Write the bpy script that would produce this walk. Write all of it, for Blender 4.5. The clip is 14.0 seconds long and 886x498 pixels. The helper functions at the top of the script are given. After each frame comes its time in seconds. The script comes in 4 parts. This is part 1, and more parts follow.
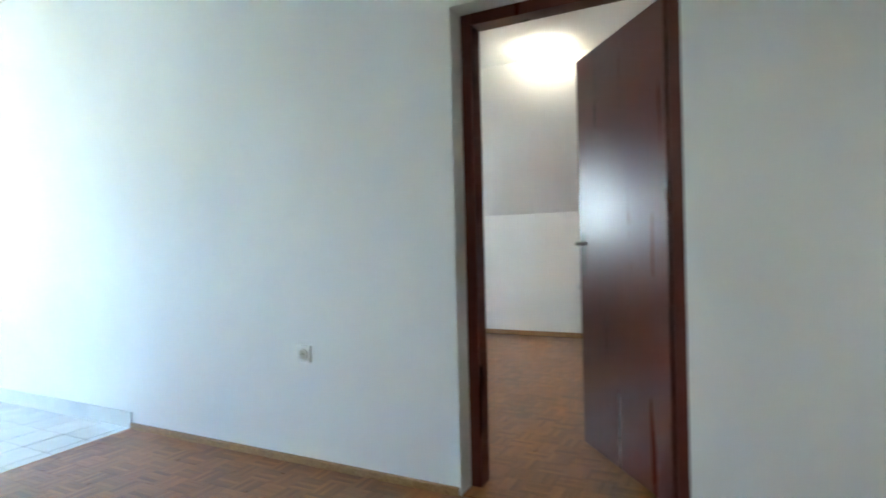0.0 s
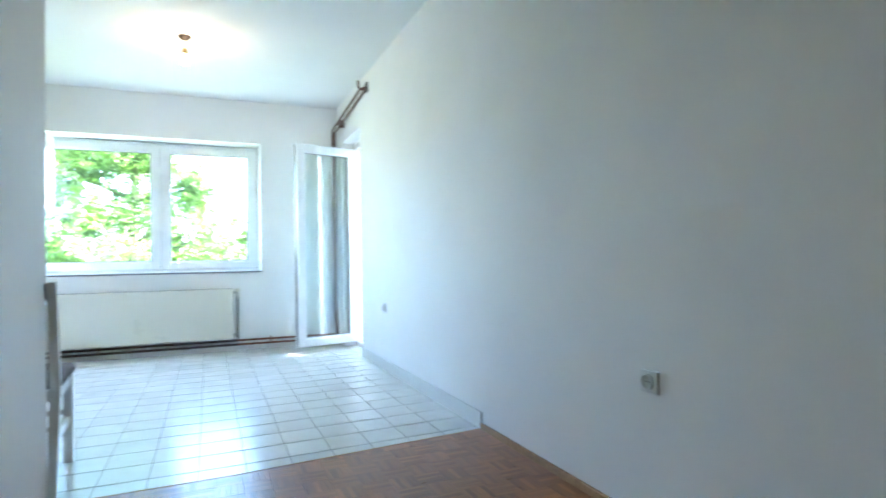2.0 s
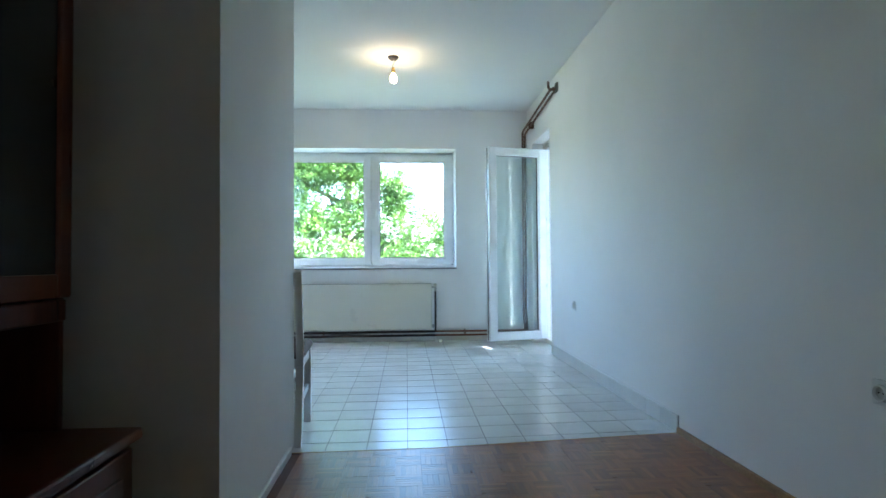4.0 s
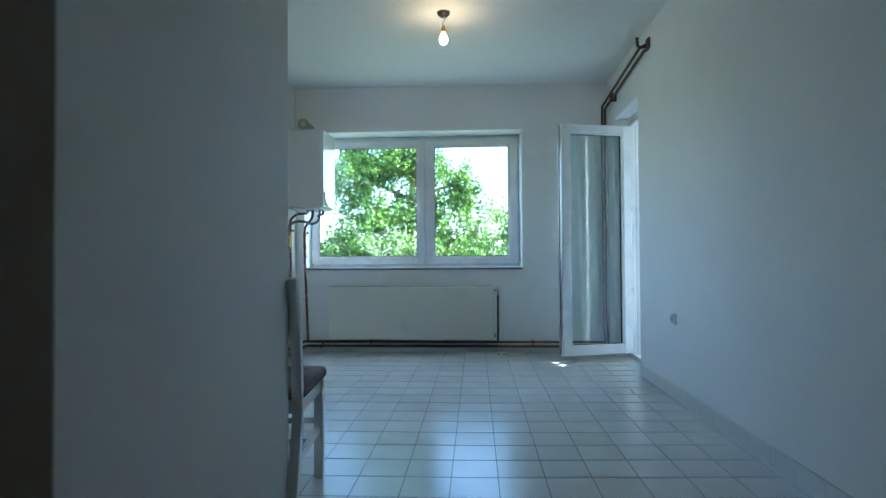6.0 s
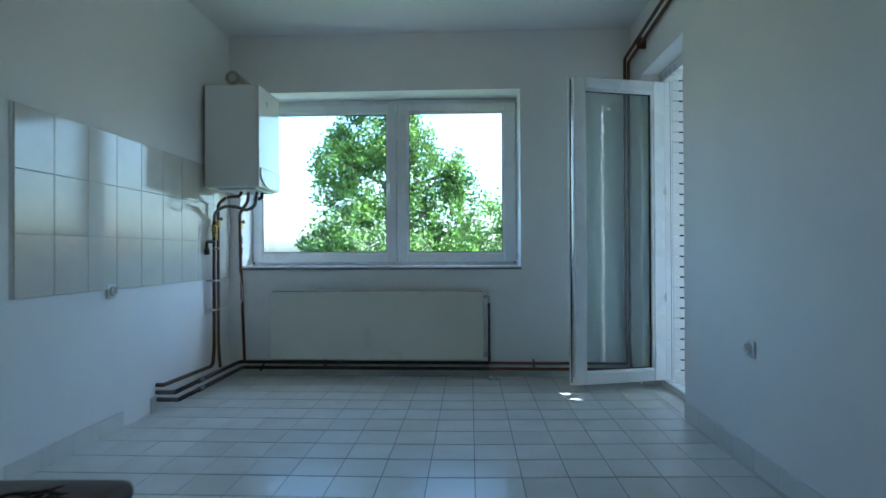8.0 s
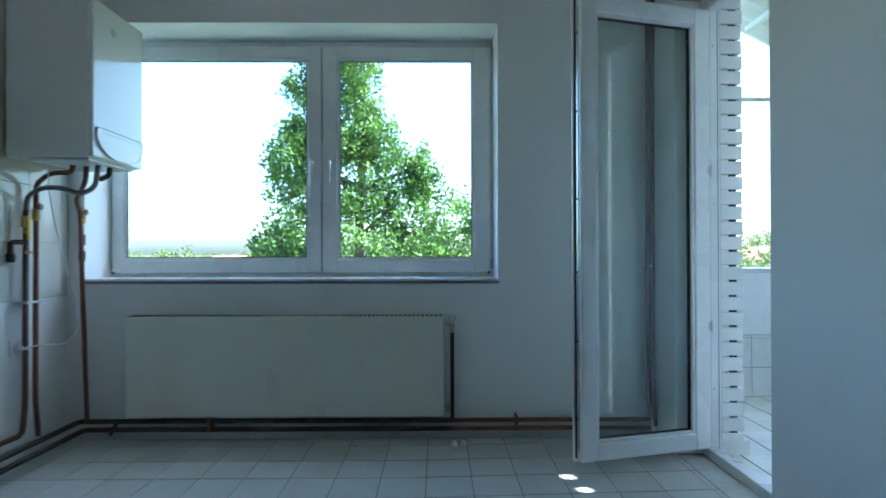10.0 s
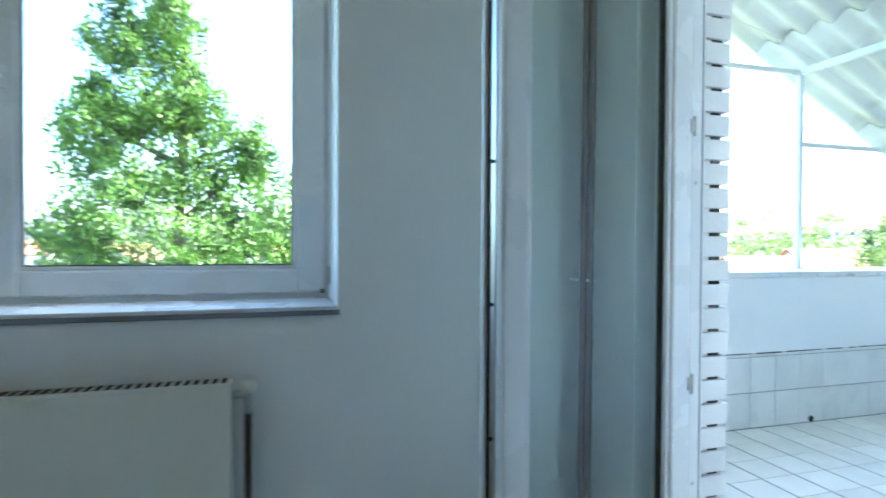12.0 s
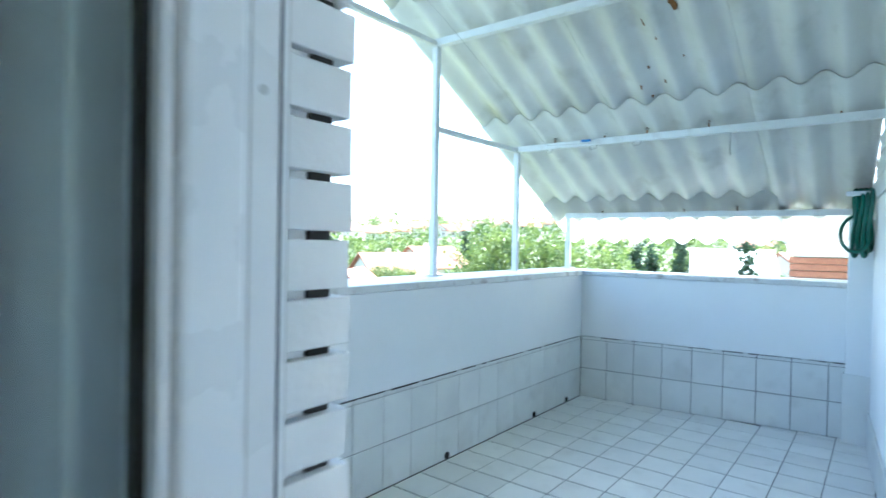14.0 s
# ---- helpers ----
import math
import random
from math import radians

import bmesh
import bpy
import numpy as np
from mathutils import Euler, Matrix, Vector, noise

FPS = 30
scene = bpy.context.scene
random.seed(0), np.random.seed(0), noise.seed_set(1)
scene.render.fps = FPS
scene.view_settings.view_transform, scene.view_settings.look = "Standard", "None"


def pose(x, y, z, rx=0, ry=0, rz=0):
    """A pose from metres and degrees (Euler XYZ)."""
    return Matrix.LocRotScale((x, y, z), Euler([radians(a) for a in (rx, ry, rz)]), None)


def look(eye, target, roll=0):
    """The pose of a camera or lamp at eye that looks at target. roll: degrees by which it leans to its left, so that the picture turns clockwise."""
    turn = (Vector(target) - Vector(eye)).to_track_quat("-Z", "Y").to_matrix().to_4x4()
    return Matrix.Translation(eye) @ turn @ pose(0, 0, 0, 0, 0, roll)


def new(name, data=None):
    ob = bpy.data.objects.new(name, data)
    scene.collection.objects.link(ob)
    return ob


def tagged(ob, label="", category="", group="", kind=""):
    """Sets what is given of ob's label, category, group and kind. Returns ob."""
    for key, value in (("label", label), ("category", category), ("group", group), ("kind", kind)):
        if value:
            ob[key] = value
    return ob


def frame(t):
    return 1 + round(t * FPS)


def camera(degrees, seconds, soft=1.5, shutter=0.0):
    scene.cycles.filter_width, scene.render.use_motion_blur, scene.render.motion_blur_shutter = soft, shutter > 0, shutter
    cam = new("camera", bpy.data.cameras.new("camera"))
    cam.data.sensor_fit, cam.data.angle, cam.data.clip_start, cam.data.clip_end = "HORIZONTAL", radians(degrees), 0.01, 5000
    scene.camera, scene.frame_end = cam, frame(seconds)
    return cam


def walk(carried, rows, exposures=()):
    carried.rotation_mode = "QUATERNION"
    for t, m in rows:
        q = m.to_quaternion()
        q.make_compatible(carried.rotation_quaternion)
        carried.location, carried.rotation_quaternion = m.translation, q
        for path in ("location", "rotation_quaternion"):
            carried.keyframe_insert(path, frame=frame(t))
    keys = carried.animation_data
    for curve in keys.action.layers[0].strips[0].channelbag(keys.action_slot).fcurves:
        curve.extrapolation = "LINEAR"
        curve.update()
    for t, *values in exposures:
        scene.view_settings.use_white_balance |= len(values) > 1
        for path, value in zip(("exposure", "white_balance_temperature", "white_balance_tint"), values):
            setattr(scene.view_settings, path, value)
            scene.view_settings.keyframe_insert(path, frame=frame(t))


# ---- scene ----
cam = camera(77.0, 14.0, shutter=0.5)
PATH = [
    (0, (-0.465, 0.703, 1.032), (1.308, 1.629, 1.024), -1.4),
    (0.5, (-0.192, 0.817, 0.999), (1.4, 2.028, 1.004), -1.3),
    (1, (-0.004, 0.958, 0.973), (1.402, 2.38, 0.995), -1.2),
    (1.5, (0.106, 1.023, 0.98), (1.221, 2.682, 1.004), -1.3),
    (2, (0.149, 0.991, 0.98), (0.925, 2.834, 1.018), -1.0),
    (2.5, (0.173, 0.983, 0.967), (0.703, 2.911, 1.011), -0.8),
    (3, (0.14, 0.938, 0.961), (0.514, 2.903, 1.006), -0.7),
    (3.5, (0.114, 0.888, 0.955), (0.345, 2.874, 1.003), -0.3),
    (4, (0.096, 0.875, 0.956), (0.227, 2.87, 1.003), -0.4),
    (6.5, (0.245, 2.136, 0.991), (0.115, 4.131, 1.022), -0.3),
    (7, (0.265, 2.452, 0.994), (0.137, 4.447, 1.02), -0.3),
    (9.5, (0.336, 4.182, 1.035), (0.326, 6.182, 1.039), -0.1),
    (10, (0.361, 4.54, 1.041), (0.381, 6.54, 1.057), -0.1),
    (10.5, (0.392, 4.912, 1.042), (0.459, 6.911, 1.06), -0.1),
    (11, (0.448, 5.206, 1.036), (0.634, 7.197, 1.058), 0.0),
    (11.5, (0.452, 5.617, 1.091), (0.832, 7.58, 1.086), -0.1),
    (12, (0.53, 5.924, 1.106), (1.093, 7.843, 1.076), 0.3),
    (12.5, (0.675, 6.184, 1.116), (1.604, 7.954, 1.083), 0.6),
    (13, (0.915, 6.426, 1.117), (2.085, 8.048, 1.084), 0.8),
    (13.5, (1.181, 6.649, 1.114), (2.584, 8.075, 1.083), 1.1),
    (14, (1.41, 6.824, 1.126), (2.979, 8.065, 1.098), 1.1),
]
walk(cam, [(t, look(eye, target, roll)) for t, eye, target, roll in PATH],
     exposures=[(0.0, 6.1, 5400, 1), (1.0, 5.8, 5420, 1), (1.6, 5.5, 5450, 2), (2.5, 5.0, 5360, 2), (3.2, 4.65, 5360, 1), (4.2, 4.2, 5290, -1), (6.4, 3.27, 5060, -4),
                (9.5, 2.75, 5040, -4), (11.0, 2.97, 5100, -3), (12.0, 3.42, 5350, 0), (12.8, 3.62, 5460, 1), (13.4, 3.42, 5410, 1), (14.0, 2.92, 5370, 0)])

# ---- world, sun, lamps ----
SUN_DIR = Vector((math.cos(radians(-4)) * math.cos(radians(56)), math.sin(radians(-4)) * math.cos(radians(56)), math.sin(radians(56))))
world = bpy.data.worlds.new("sky")
scene.world = world
world.use_nodes = True
wn = world.node_tree.nodes
sky = wn.new("ShaderNodeTexSky")
sky.sky_type = "NISHITA"
sky.sun_disc = False
sky.sun_elevation = radians(56)
sky.sun_rotation = radians(94)
sky.dust_density = 3.0
world.node_tree.links.new(sky.outputs[0], wn["Background"].inputs[0])
wn["Background"].inputs[1].default_value = 0.15
sun_data = bpy.data.lights.new("sun", "SUN")
sun_data.energy, sun_data.angle, sun_data.color = 4.0, radians(0.6), (1.0, 0.95, 0.87)
sun = new("sun", sun_data)
sun.matrix_world = look(SUN_DIR * 60, (0, 0, 0))

# ---- materials ----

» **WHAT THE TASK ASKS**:
Transcribe the full listing character for character. Pictures are excluded.

» **FINISHED TASK**:
Write the bpy script that would produce this walk. Write all of it, for Blender 4.5. The clip is 14.0 seconds long and 886x498 pixels. The helper functions at the top of the script are given. After each frame comes its time in seconds. The script comes in 4 parts. This is part 1, and more parts follow.
0.0 s
2.0 s
4.0 s
6.0 s
8.0 s
10.0 s
12.0 s
14.0 s
# ---- helpers ----
import math
import random
from math import radians

import bmesh
import bpy
import numpy as np
from mathutils import Euler, Matrix, Vector, noise

FPS = 30
scene = bpy.context.scene
random.seed(0), np.random.seed(0), noise.seed_set(1)
scene.render.fps = FPS
scene.view_settings.view_transform, scene.view_settings.look = "Standard", "None"


def pose(x, y, z, rx=0, ry=0, rz=0):
    """A pose from metres and degrees (Euler XYZ)."""
    return Matrix.LocRotScale((x, y, z), Euler([radians(a) for a in (rx, ry, rz)]), None)


def look(eye, target, roll=0):
    """The pose of a camera or lamp at eye that looks at target. roll: degrees by which it leans to its left, so that the picture turns clockwise."""
    turn = (Vector(target) - Vector(eye)).to_track_quat("-Z", "Y").to_matrix().to_4x4()
    return Matrix.Translation(eye) @ turn @ pose(0, 0, 0, 0, 0, roll)


def new(name, data=None):
    ob = bpy.data.objects.new(name, data)
    scene.collection.objects.link(ob)
    return ob


def tagged(ob, label="", category="", group="", kind=""):
    """Sets what is given of ob's label, category, group and kind. Returns ob."""
    for key, value in (("label", label), ("category", category), ("group", group), ("kind", kind)):
        if value:
            ob[key] = value
    return ob


def frame(t):
    return 1 + round(t * FPS)


def camera(degrees, seconds, soft=1.5, shutter=0.0):
    scene.cycles.filter_width, scene.render.use_motion_blur, scene.render.motion_blur_shutter = soft, shutter > 0, shutter
    cam = new("camera", bpy.data.cameras.new("camera"))
    cam.data.sensor_fit, cam.data.angle, cam.data.clip_start, cam.data.clip_end = "HORIZONTAL", radians(degrees), 0.01, 5000
    scene.camera, scene.frame_end = cam, frame(seconds)
    return cam


def walk(carried, rows, exposures=()):
    carried.rotation_mode = "QUATERNION"
    for t, m in rows:
        q = m.to_quaternion()
        q.make_compatible(carried.rotation_quaternion)
        carried.location, carried.rotation_quaternion = m.translation, q
        for path in ("location", "rotation_quaternion"):
            carried.keyframe_insert(path, frame=frame(t))
    keys = carried.animation_data
    for curve in keys.action.layers[0].strips[0].channelbag(keys.action_slot).fcurves:
        curve.extrapolation = "LINEAR"
        curve.update()
    for t, *values in exposures:
        scene.view_settings.use_white_balance |= len(values) > 1
        for path, value in zip(("exposure", "white_balance_temperature", "white_balance_tint"), values):
            setattr(scene.view_settings, path, value)
            scene.view_settings.keyframe_insert(path, frame=frame(t))


# ---- scene ----
cam = camera(77.0, 14.0, shutter=0.5)
PATH = [
    (0, (-0.465, 0.703, 1.032), (1.308, 1.629, 1.024), -1.4),
    (0.5, (-0.192, 0.817, 0.999), (1.4, 2.028, 1.004), -1.3),
    (1, (-0.004, 0.958, 0.973), (1.402, 2.38, 0.995), -1.2),
    (1.5, (0.106, 1.023, 0.98), (1.221, 2.682, 1.004), -1.3),
    (2, (0.149, 0.991, 0.98), (0.925, 2.834, 1.018), -1.0),
    (2.5, (0.173, 0.983, 0.967), (0.703, 2.911, 1.011), -0.8),
    (3, (0.14, 0.938, 0.961), (0.514, 2.903, 1.006), -0.7),
    (3.5, (0.114, 0.888, 0.955), (0.345, 2.874, 1.003), -0.3),
    (4, (0.096, 0.875, 0.956), (0.227, 2.87, 1.003), -0.4),
    (6.5, (0.245, 2.136, 0.991), (0.115, 4.131, 1.022), -0.3),
    (7, (0.265, 2.452, 0.994), (0.137, 4.447, 1.02), -0.3),
    (9.5, (0.336, 4.182, 1.035), (0.326, 6.182, 1.039), -0.1),
    (10, (0.361, 4.54, 1.041), (0.381, 6.54, 1.057), -0.1),
    (10.5, (0.392, 4.912, 1.042), (0.459, 6.911, 1.06), -0.1),
    (11, (0.448, 5.206, 1.036), (0.634, 7.197, 1.058), 0.0),
    (11.5, (0.452, 5.617, 1.091), (0.832, 7.58, 1.086), -0.1),
    (12, (0.53, 5.924, 1.106), (1.093, 7.843, 1.076), 0.3),
    (12.5, (0.675, 6.184, 1.116), (1.604, 7.954, 1.083), 0.6),
    (13, (0.915, 6.426, 1.117), (2.085, 8.048, 1.084), 0.8),
    (13.5, (1.181, 6.649, 1.114), (2.584, 8.075, 1.083), 1.1),
    (14, (1.41, 6.824, 1.126), (2.979, 8.065, 1.098), 1.1),
]
walk(cam, [(t, look(eye, target, roll)) for t, eye, target, roll in PATH],
     exposures=[(0.0, 6.1, 5400, 1), (1.0, 5.8, 5420, 1), (1.6, 5.5, 5450, 2), (2.5, 5.0, 5360, 2), (3.2, 4.65, 5360, 1), (4.2, 4.2, 5290, -1), (6.4, 3.27, 5060, -4),
                (9.5, 2.75, 5040, -4), (11.0, 2.97, 5100, -3), (12.0, 3.42, 5350, 0), (12.8, 3.62, 5460, 1), (13.4, 3.42, 5410, 1), (14.0, 2.92, 5370, 0)])

# ---- world, sun, lamps ----
SUN_DIR = Vector((math.cos(radians(-4)) * math.cos(radians(56)), math.sin(radians(-4)) * math.cos(radians(56)), math.sin(radians(56))))
world = bpy.data.worlds.new("sky")
scene.world = world
world.use_nodes = True
wn = world.node_tree.nodes
sky = wn.new("ShaderNodeTexSky")
sky.sky_type = "NISHITA"
sky.sun_disc = False
sky.sun_elevation = radians(56)
sky.sun_rotation = radians(94)
sky.dust_density = 3.0
world.node_tree.links.new(sky.outputs[0], wn["Background"].inputs[0])
wn["Background"].inputs[1].default_value = 0.15
sun_data = bpy.data.lights.new("sun", "SUN")
sun_data.energy, sun_data.angle, sun_data.color = 4.0, radians(0.6), (1.0, 0.95, 0.87)
sun = new("sun", sun_data)
sun.matrix_world = look(SUN_DIR * 60, (0, 0, 0))

# ---- materials ----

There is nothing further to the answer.